Consumer stakes and what comes next
For Tennesseans, Betly’s departure removes a legal option but arrives in a market that still features multiple licensed choices and a regulator stepping up consumer protection. Officials have repeatedly encouraged bettors to verify that any site taking their wagers is licensed by the state. The council has paired fines and public notices with warnings that access alone does not equal legality, a message amplified in actions taken against offshore brands and social sportsbooks. The emphasis on a level playing field and safer wagering may ultimately concentrate share among fewer, better-capitalized operators.
In the near term, the combination of regulatory resolve and competitive churn is likely to keep Tennessee dynamic. Newer entrants such as VIP Play are testing whether specialized features and aggressive product road maps can win loyalty, while established brands weigh the cost of sustained marketing in a maturing market. For companies like Delaware North, redeploying capital to states where bundled products and retail links exist is a logical hedge.

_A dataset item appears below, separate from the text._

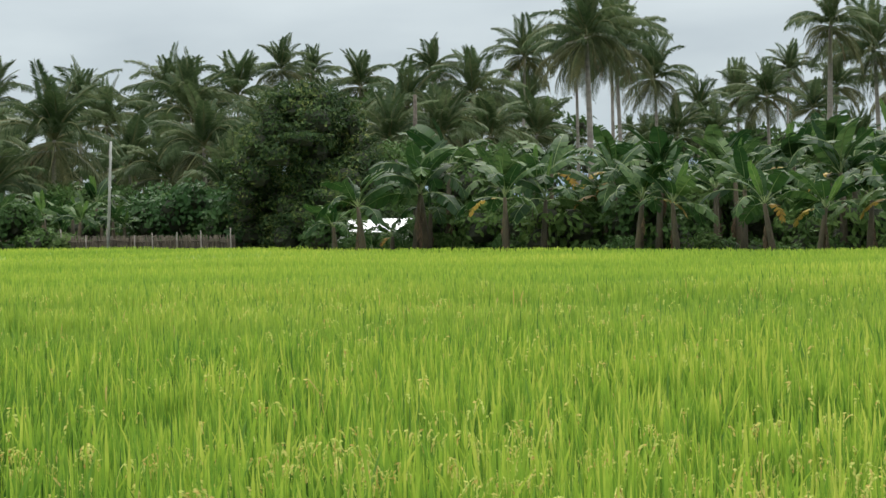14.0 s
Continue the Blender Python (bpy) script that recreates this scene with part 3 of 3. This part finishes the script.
def random_lobes(rng, width, low, high, count, flat=0.75):
    out = []
    for i in range(count):
        a, s = rng.uniform(0, 6.28), math.sqrt(rng.random())
        z = low + (high - low) * rng.random() ** 0.8
        t = (z - low) / max(0.1, high - low)
        room = math.sqrt(max(0.08, 1 - (2 * t - 0.85) ** 2 * 0.8))
        r = width * rng.uniform(0.20, 0.34) * (14 / count) ** 0.4
        s = s * max(0.0, width * 0.5 * room - r * 0.55)
        zz = min(z, high - r * flat)
        out.append((s * math.cos(a), s * math.sin(a), max(zz, low), r, r * flat))
    out.append((0, 0, high - width * 0.2 * flat, width * 0.2, width * 0.2 * flat))
    return out


def broadleaf(rng, name, x, y, top, width, leaves, leaf, mat, label, low=0.25, lobes=14, category="tree", group="", flat=0.75, custom=None, up=0.5, core=0.5):
    """A tree: a tapered trunk, limbs to its lobes and a crown of single leaves."""
    thing = root(name, x, y, 0, 0, label, category, group)
    lb = custom or random_lobes(rng, width, top * low, top, lobes, flat)
    fork = top * 0.35
    child("trunk", tube_mesh("trunk", [(0, 0, 0), (0.04, 0.02, fork * 0.5), (0.02, -0.03, fork), (0.08, 0.05, top * 0.62)],
                             [0.055 * width + 0.04, 0.045 * width, 0.035 * width, 0.012 * width], M_BARK), thing)
    for lx, ly, lz, lr, _ in lb[:7]:
        mid = Vector((lx * 0.45, ly * 0.45, fork + (lz - fork) * 0.6))
        child("limb", tube_mesh("limb", [(0.02, -0.03, fork * 0.9), mid, (lx, ly, lz)], [0.022 * width, 0.014 * width, 0.006 * width], M_BARK, 6), thing)
    v, t = foliage_arrays(rng, lb, leaves, leaf, up, core=core)
    child("crown", raw_mesh("crown", v, None, t, [mat, M_TWIG_SHADE], tri_mat=(np.arange(len(t)) >= 2 * leaves).astype(int)), thing)
    return thing


def shrub(rng, x, y, top, width, leaves, leaf, mat, label, aspect=0.5):
    thing = root("shrub", x, y, 0, rng.uniform(0, 360), label, "shrub", "undergrowth along the field")
    lb = random_lobes(rng, width, 0.3, top, 11, 0.8)
    for lx, ly, lz, lr, _ in lb[:4]:
        child("stem", tube_mesh("stem", [(lx * 0.1, ly * 0.1, 0), (lx * 0.5, ly * 0.5, lz * 0.6), (lx, ly, lz)], [0.035, 0.025, 0.01], M_BARK, 5), thing)
    v, t = foliage_arrays(rng, lb, leaves, leaf, 0.4, aspect)
    child("foliage", raw_mesh("foliage", v, None, t, [mat, M_TWIG_SHADE], tri_mat=(np.arange(len(t)) >= 2 * leaves).astype(int)), thing)
    return thing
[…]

Whether Tennessee’s enforcement posture and market size lure Betly back could depend on how the operator’s West Virginia casino portfolio performs and whether it secures additional state launches that strengthen its platform economics.
The broader takeaway: Tennessee’s insistence on licensed play is reshaping the state’s betting map at the same time operators are pruning to focus on scalable, defensible positions. Betly’s exit is one more marker in a cycle that rewards regulatory compliance, product depth and omnichannel leverage—and penalizes any model that can’t make the math work.